Second International Conference on Spoken Language Processing (ICSLP'92)
Banff, Alberta, Canada
A speech synthesis system is developed which directly compiles phoneme wavelet segments selected from a wavelet dictionary containing over 45,000 entries to yield high quality synthesized voice. In ICSLP'90, we proposed the wavelet selection and wavelet concatenate methods used in our system. To realize the system, we establish prosody pattern setting by rules and a wavelet modification procedure to achieve the design goals. Phoneme duration is set according to phoneme environment, and phoneme power is controlled by both pitch frequency and phoneme environment.
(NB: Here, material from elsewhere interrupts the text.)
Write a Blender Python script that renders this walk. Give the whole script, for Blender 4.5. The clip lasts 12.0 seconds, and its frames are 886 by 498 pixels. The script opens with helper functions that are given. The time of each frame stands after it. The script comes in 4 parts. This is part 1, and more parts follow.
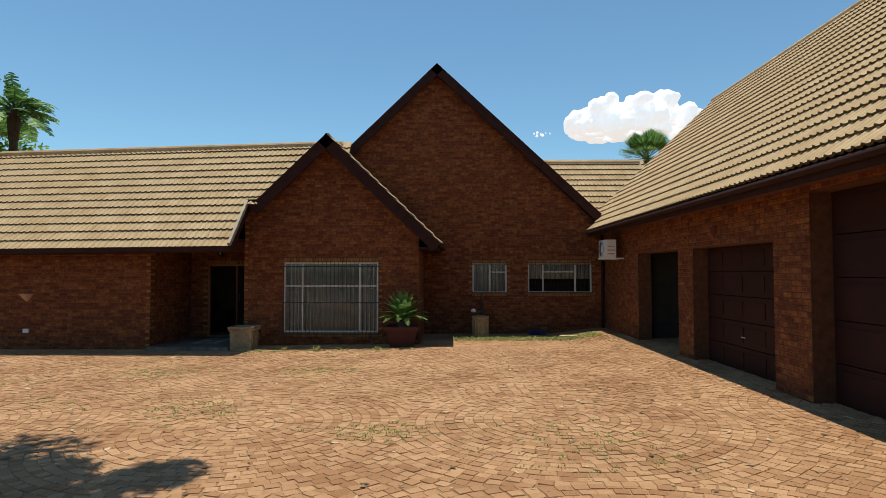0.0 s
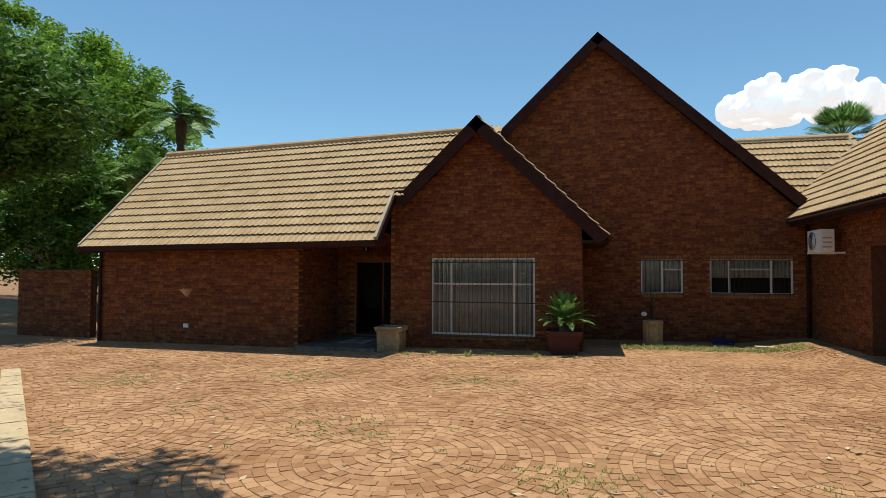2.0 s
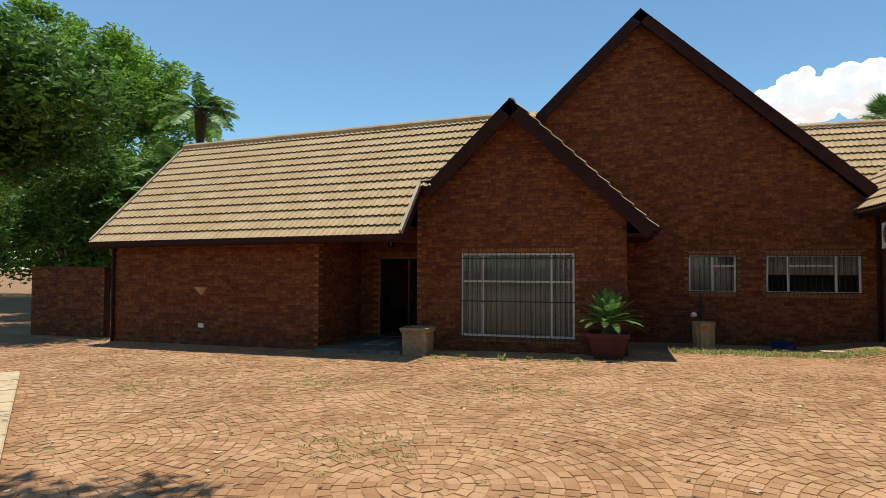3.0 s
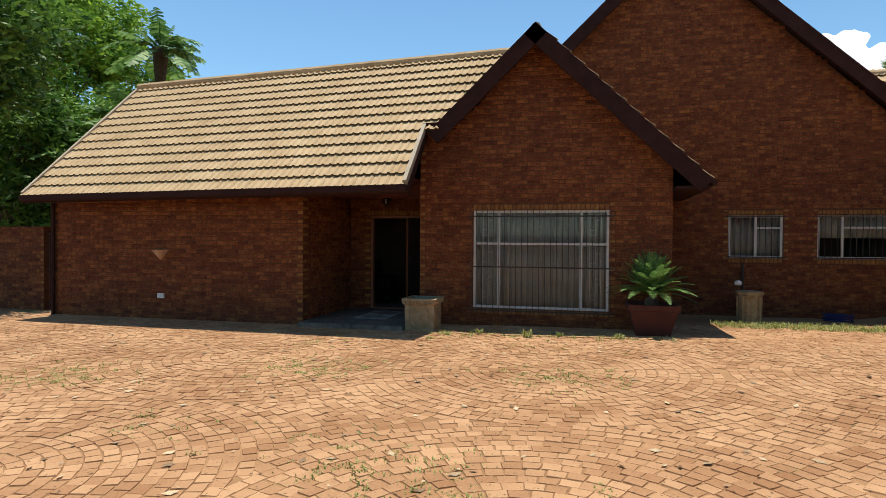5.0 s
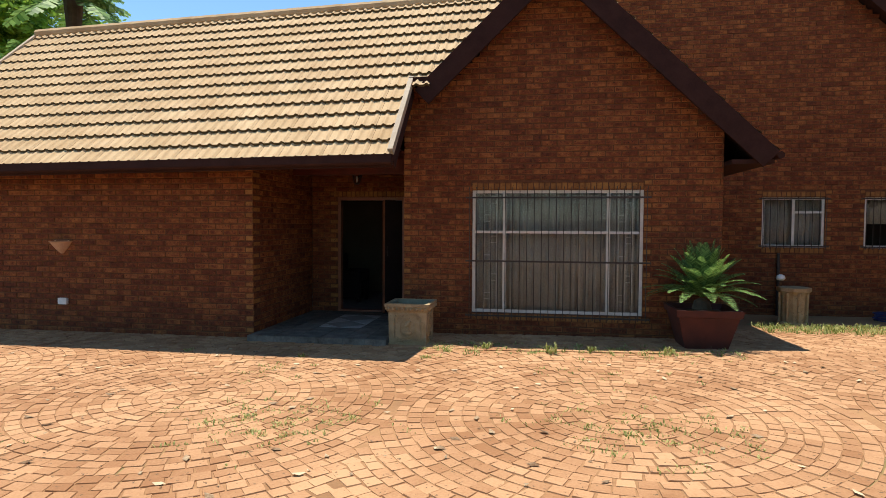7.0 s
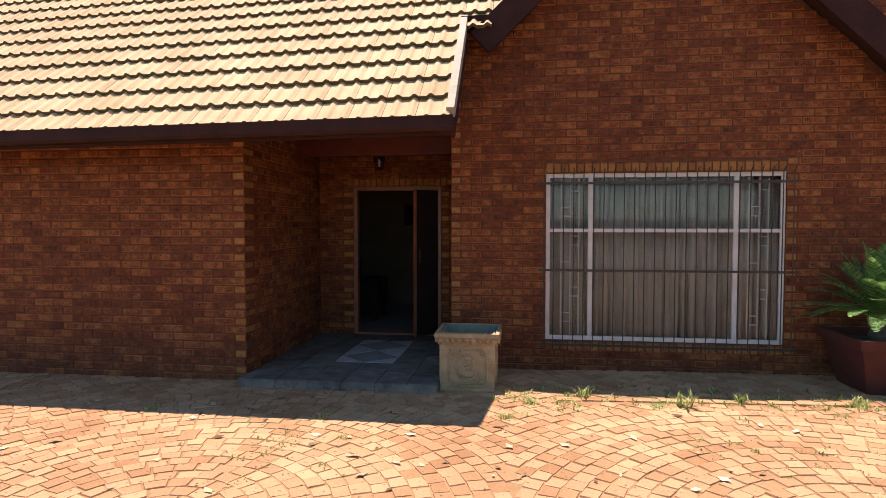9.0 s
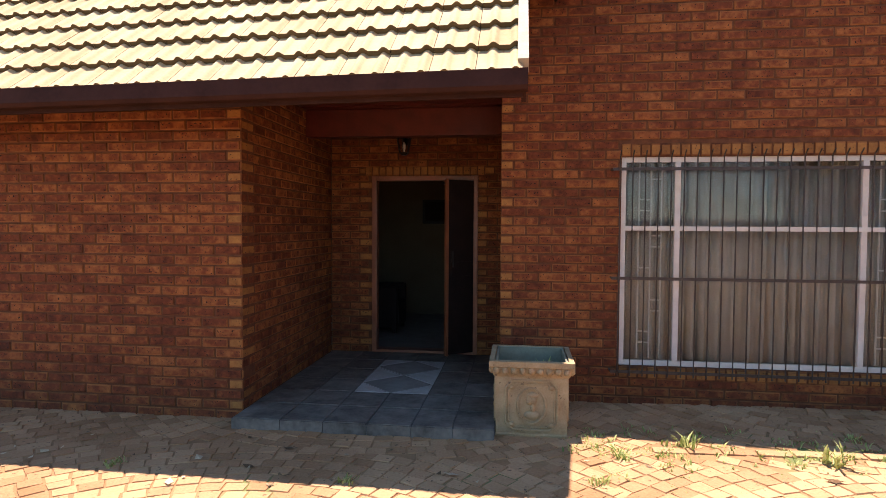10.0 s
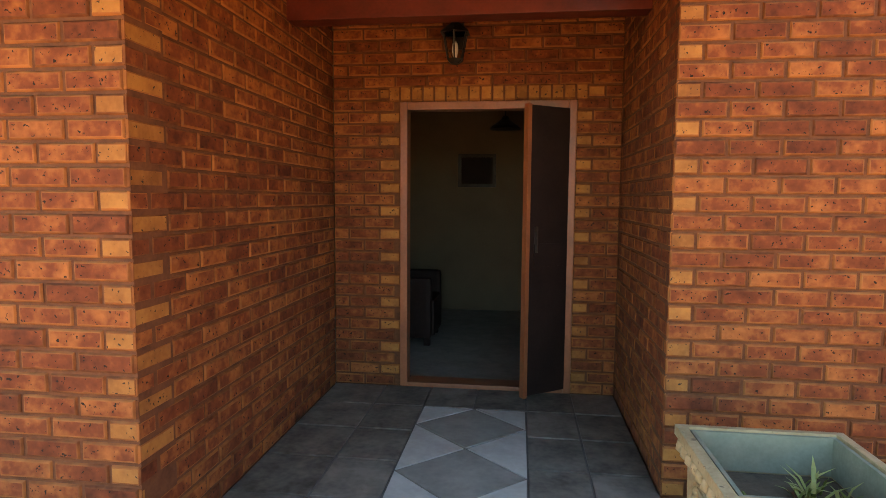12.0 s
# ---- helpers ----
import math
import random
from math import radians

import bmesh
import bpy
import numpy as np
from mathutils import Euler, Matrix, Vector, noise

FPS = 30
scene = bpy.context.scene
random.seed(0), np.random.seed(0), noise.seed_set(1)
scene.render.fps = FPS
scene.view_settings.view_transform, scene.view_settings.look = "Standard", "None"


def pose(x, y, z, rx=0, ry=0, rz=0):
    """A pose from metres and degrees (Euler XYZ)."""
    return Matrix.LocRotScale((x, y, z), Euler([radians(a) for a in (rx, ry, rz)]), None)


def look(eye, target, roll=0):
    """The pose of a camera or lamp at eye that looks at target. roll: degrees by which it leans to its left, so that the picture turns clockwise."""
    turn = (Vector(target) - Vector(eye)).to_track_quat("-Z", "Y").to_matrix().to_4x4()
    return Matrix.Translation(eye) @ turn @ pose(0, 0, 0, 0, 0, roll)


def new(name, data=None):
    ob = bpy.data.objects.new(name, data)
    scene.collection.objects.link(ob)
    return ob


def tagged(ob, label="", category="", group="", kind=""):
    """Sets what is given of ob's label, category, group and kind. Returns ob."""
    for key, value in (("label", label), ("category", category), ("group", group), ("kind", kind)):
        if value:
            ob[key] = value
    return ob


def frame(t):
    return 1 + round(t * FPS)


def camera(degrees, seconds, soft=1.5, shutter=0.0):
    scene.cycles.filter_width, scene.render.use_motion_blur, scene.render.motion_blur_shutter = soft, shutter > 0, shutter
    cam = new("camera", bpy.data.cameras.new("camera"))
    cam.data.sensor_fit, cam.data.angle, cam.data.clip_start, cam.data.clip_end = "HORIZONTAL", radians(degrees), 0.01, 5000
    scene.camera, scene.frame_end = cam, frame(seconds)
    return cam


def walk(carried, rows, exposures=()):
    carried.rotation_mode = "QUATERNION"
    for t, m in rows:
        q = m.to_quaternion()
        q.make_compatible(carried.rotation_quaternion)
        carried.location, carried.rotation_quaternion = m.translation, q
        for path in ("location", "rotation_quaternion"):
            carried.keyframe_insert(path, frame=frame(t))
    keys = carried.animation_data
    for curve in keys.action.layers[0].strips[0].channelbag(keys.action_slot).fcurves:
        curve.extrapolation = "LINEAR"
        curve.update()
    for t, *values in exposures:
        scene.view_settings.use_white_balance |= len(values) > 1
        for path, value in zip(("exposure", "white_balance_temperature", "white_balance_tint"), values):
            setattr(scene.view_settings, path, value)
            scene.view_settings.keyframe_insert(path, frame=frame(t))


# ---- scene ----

Tests show the average errors in vowel duration and consonant duration are 28.8msec and 16.8msec respectively, and the vowel power average error is 2.93dB. Wavelet pitch frequency is controlled by an approach based on the pitch synchronous overlap-add method. To avoid abrupt changes in voice spectrum and wavelet shape, an interpolation operation is carried out between voiced wavelets. The synthesized speech has high intelligibility and naturalness, while the original speaker quality is retained.
Bibliographic reference. Hirokawa, Tomohisa / Itoh, Kenzo / Sato, Hirokazu (1992): "High quality speech synthesis based on wavelet compilation of phoneme segments", In ICSLP-1992, 567-570.